In my experience virtually no park (RV, state, fed) allows two rigs in one spot. So a pass thru is probably not cost effective. A 20 amp weatherproof outlet on each side of the rig will be much more useful. For everything from vacuuming the car to running the air compressor and pumping up the tires. Outside outlets could also be used in a pinch as a supply for the next camper over if needed.

Ken
 
Just put in a 20A outside outlet, as bucks2 suggested. That will "pass through" power to whatever you choose to plug in.

You probably don't ever need a "pass-through" for another camper. Most campsites that will allow two rigs per site will have at least two power outlets. Even those that designated for a single RV typically have both 30 and 20A outlets on the power pole.
 
Thanks for the input guys.  I was not aware that sharing was not allowed.  I am definately planning a couple of outside plugs, so that could be a viable option of passing along power if needed.  I know the SO cable ( I think its SO) is very nice and also expensive.  I just made a 30 foot shore cable to replace the one that got stolen for our race trailer.  The ends alone were $120 each and the 4/4 cable....over $200 for 30 feet.  It is a semi trailer car hauler with onboard welders, a/c, liftgate, etc.  So yeah, you get what you pay for! 

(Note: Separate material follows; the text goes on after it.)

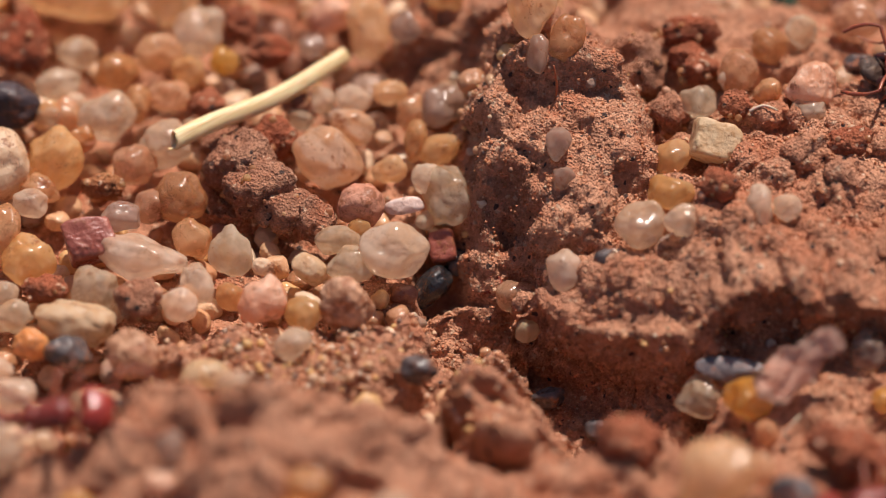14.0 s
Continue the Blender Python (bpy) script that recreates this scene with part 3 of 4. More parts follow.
stone("white", 5.61, 1.64, 0.92, 1.36, 1.57, 0, 164)
stone("clear", -12.45, 10.87, 0.15, 1.69, 1.24, 10, 165)
stone("amber_pale", -7.82, 11.52, 0.15, 1.16, 1.16, 0, 166)
stone("clear", -16.41, 11.18, 0.15, 0.83, 1.75, 0, 167)
stone("amber", -16.36, 12.77, 0.25, 1.32, 1.07, 0, 168)
stone("brown", -15.57, 10.48, 0.05, 1.24, 1.03, 0, 169)
stone("grey", -3.38, 12.69, 0.15, 1.03, 0.93, 0, 170)
stone("clod_red", 10.00, 10.60, 2.01, 1.55, 1.24, 0, 171)
stone("clear", 11.74, 9.50, 2.30, 1.36, 0.99, 20, 172)
stone("amber", 12.89, 8.54, 2.45, 0.74, 1.07, 0, 173)
stone("clod_tan", 8.09, 10.46, 1.85, 2.27, 2.48, 0, 174)
stone("amber_pale", -12.83, 9.54, 0.10, 1.24, 1.03, 0, 175)
stone("clear", -11.93, 9.94, 0.10, 1.03, 0.93, 0, 176)
stone("peach", -11.60, 8.36, 0.10, 1.03, 1.03, 0, 177)
stone("peach", -9.61, 10.09, 0.10, 0.93, 1.28, 0, 178)
stone("peach", -12.97, 5.86, 0.25, 1.44, 1.03, -30, 179)
stone("brown", 3.95, 2.25, -1.31, 1.55, 1.24, 0, 180)
stone("red", 3.05, 2.97, -1.46, 1.03, 0.93, 0, 181)
stone("clear", 0.73, 5.20, -0.55, 0.83, 0.74, 0, 182)
stone("amber_pale", -1.67, 3.96, 0.45, 0.83, 0.74, 0, 183)

# ---- loose grains that fill the gravel bed ----
def gravel():
    rng = np.random.default_rng(7)
    n = Nodes("mixed_grains")
    geometry = n.add("ShaderNodeNewGeometry")
    pick = geometry.outputs["Random Per Island"]
    tones = [(0.90, 0.64, 0.42), (0.86, 0.52, 0.29), (0.76, 0.40, 0.20), (0.88, 0.59, 0.37), (0.60, 0.29, 0.15), (0.88, 0.54, 0.24), (0.68, 0.34, 0.17), (0.90, 0.68, 0.47), (0.52, 0.33, 0.24), (0.38, 0.16, 0.10), (0.82, 0.48, 0.26), (0.62, 0.36, 0.21)]
    base = n.palette(pick, tones)
    base = n.mix(n.band(n.noise(0.6, 4, 0.7), 0.48, 0.68, 0, 0.55), base, (0.62, 0.36, 0.20))
    base = n.mix(n.band(n.noise(0.5, 5, 0.72), 0.60, 0.72, 0, 0.8), base, (0.38, 0.14, 0.06))
    n.bump(n.noise(0.45, 3, 0.6), 0.16, 1.0)
    material = n.set(Base_Color=base, Roughness=n.band(n.noise(0.3, 3), 0.3, 0.7, 0.25, 0.6), Coat_Weight=0.35, Coat_Roughness=0.18)
    n.lucent(base, 0.3)
    dirs, faces = BALL[3]
    points, triangles, taken, count = [], [], [], 0
    known = np.array(PLACED)
    for k in range(9000):
        x, y = rng.uniform(-24, 24), rng.uniform(-18, 27)
        r = float(np.clip(rng.lognormal(-0.5, 0.28), 0.34, 0.95))
        if x < -10 and y < -1.5:
            r = min(1.2, r * 1.5)
        share = float(soil_share(x, y))
        if share > 0.55:
            r *= rng.uniform(0.2, 0.5)
            if rng.random() > 0.22:
                continue
        gap = np.hypot(known[:, 0] - x, known[:, 1] - y)
        low = bool((gap < known[:, 2] + r * 0.55).any())
        if (gap < known[:, 2] * 0.6).any():
            continue
        if low:
            r = min(r, 0.5)
        if (low and rng.random() < 0.45) or float(ground_height(x, y)) < -1.0:
            continue
        if any((x - a) ** 2 + (y - b) ** 2 < (0.72 * (r + c)) ** 2 for a, b, c in taken):
            continue
        taken.append((x, y, r))
        z = float(ground_height(x, y)) + (-0.55 if low else 0.2) * r - rng.uniform(0.6, 0.95)
        p = pebble_points(dirs, rng, int(rng.integers(7, 12)), float(rng.uniform(9, 24)), 0.12)
        p = p * np.array([r, r * rng.uniform(0.62, 1), r * rng.uniform(0.6, 0.95)])
        turn = np.array(Euler(rng.uniform(-0.5, 0.5, 2).tolist() + [rng.uniform(0, 6.3)]).to_matrix())
        points.append(p @ turn.T + (x, y, z))
        triangles.append(faces + count)
        count += len(dirs)
    ob = new("gravel", bulk_mesh("gravel", np.concatenate(points) * MM, np.concatenate(triangles), material))
    tagged(ob, "loose coarse sand grains, amber, cream and rosy, filling the bed", "gravel", kind="stuff")


gravel()


# ---- crumbs of soil on every bare face ----
def crumbs():
    rng = np.random.default_rng(9)
    area = np.linalg.norm(np.cross(ALONG, ACROSS), axis=-1)
    inside = (np.abs(SHEET[..., 0]) < 22) & (SHEET[..., 1] > -17) & (SHEET[..., 1] < 22)
    weight = (area * inside * np.clip(SHARE + 0.12, 0, 1) * (1 - 0.6 * step((-6.5 - SHEET[..., 1]) / 2))).ravel()
    picks = rng.choice(weight.size, 26000, p=weight / weight.sum())
    spots, up = SHEET.reshape(-1, 3)[picks], NORMALS.reshape(-1, 3)[picks]
    dirs, faces = BALL[1]
    shapes = []
    for k in range(40):
        q = pebble_points(dirs, rng, 6, 18.0, 0.5)
        shapes.append(q)
    points, triangles = [], []
    for k in range(len(picks)):
        r = float(np.clip(rng.lognormal(-3.35, 0.5), 0.022, 0.12))
        turn = np.array(Euler(rng.uniform(0, 6.3, 3).tolist()).to_matrix())
        points.append((shapes[k % 40] * r * rng.uniform(0.7, 1.2, 3)) @ turn.T + spots[k] + up[k] * r * 0.2)
        triangles.append(faces + k * len(dirs))
    n = Nodes("soil_crumbs")
    pick = n.add("ShaderNodeNewGeometry").outputs["Random Per Island"]
    tones = [(0.60, 0.27, 0.15), (0.52, 0.22, 0.11), (0.64, 0.30, 0.17), (0.46, 0.18, 0.085), (0.55, 0.20, 0.10), (0.59, 0.27, 0.15), (0.53, 0.24, 0.13), (0.70, 0.46, 0.29), (0.58, 0.25, 0.13), (0.48, 0.19, 0.09), (0.60, 0.24, 0.12), (0.34, 0.16, 0.10)]
    base = n.palette(pick, tones)
    base = n.mix(n.band(n.noise(0.1, 3, 0.7), 0.5, 0.72, 0, 0.6), base, (0.55, 0.26, 0.13))
    n.bump(n.noise(0.12, 4, 0.7), 0.08, 0.9)
    material = n.set(Base_Color=base, Roughness=0.9, Specular_IOR_Level=0.25)
    ob = new("soil_crumbs", bulk_mesh("soil_crumbs", np.concatenate(points) * MM, np.concatenate(triangles), material, False))
    tagged(ob, "loose crumbs of red soil on the bare faces", "crumbs", kind="stuff")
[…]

I'll probably go with 30A just for the simplicity and I don't see ever needing more than that for a teardrop.
Jon
 
Just as a thought, sometimes marine shorepower cables go on sale. Often they are reasonably supple and easy to handle. On the power post end you'd have to put either an adapter or replace the end, but on the trailer end you could use the standard marine 3 prong twist lock.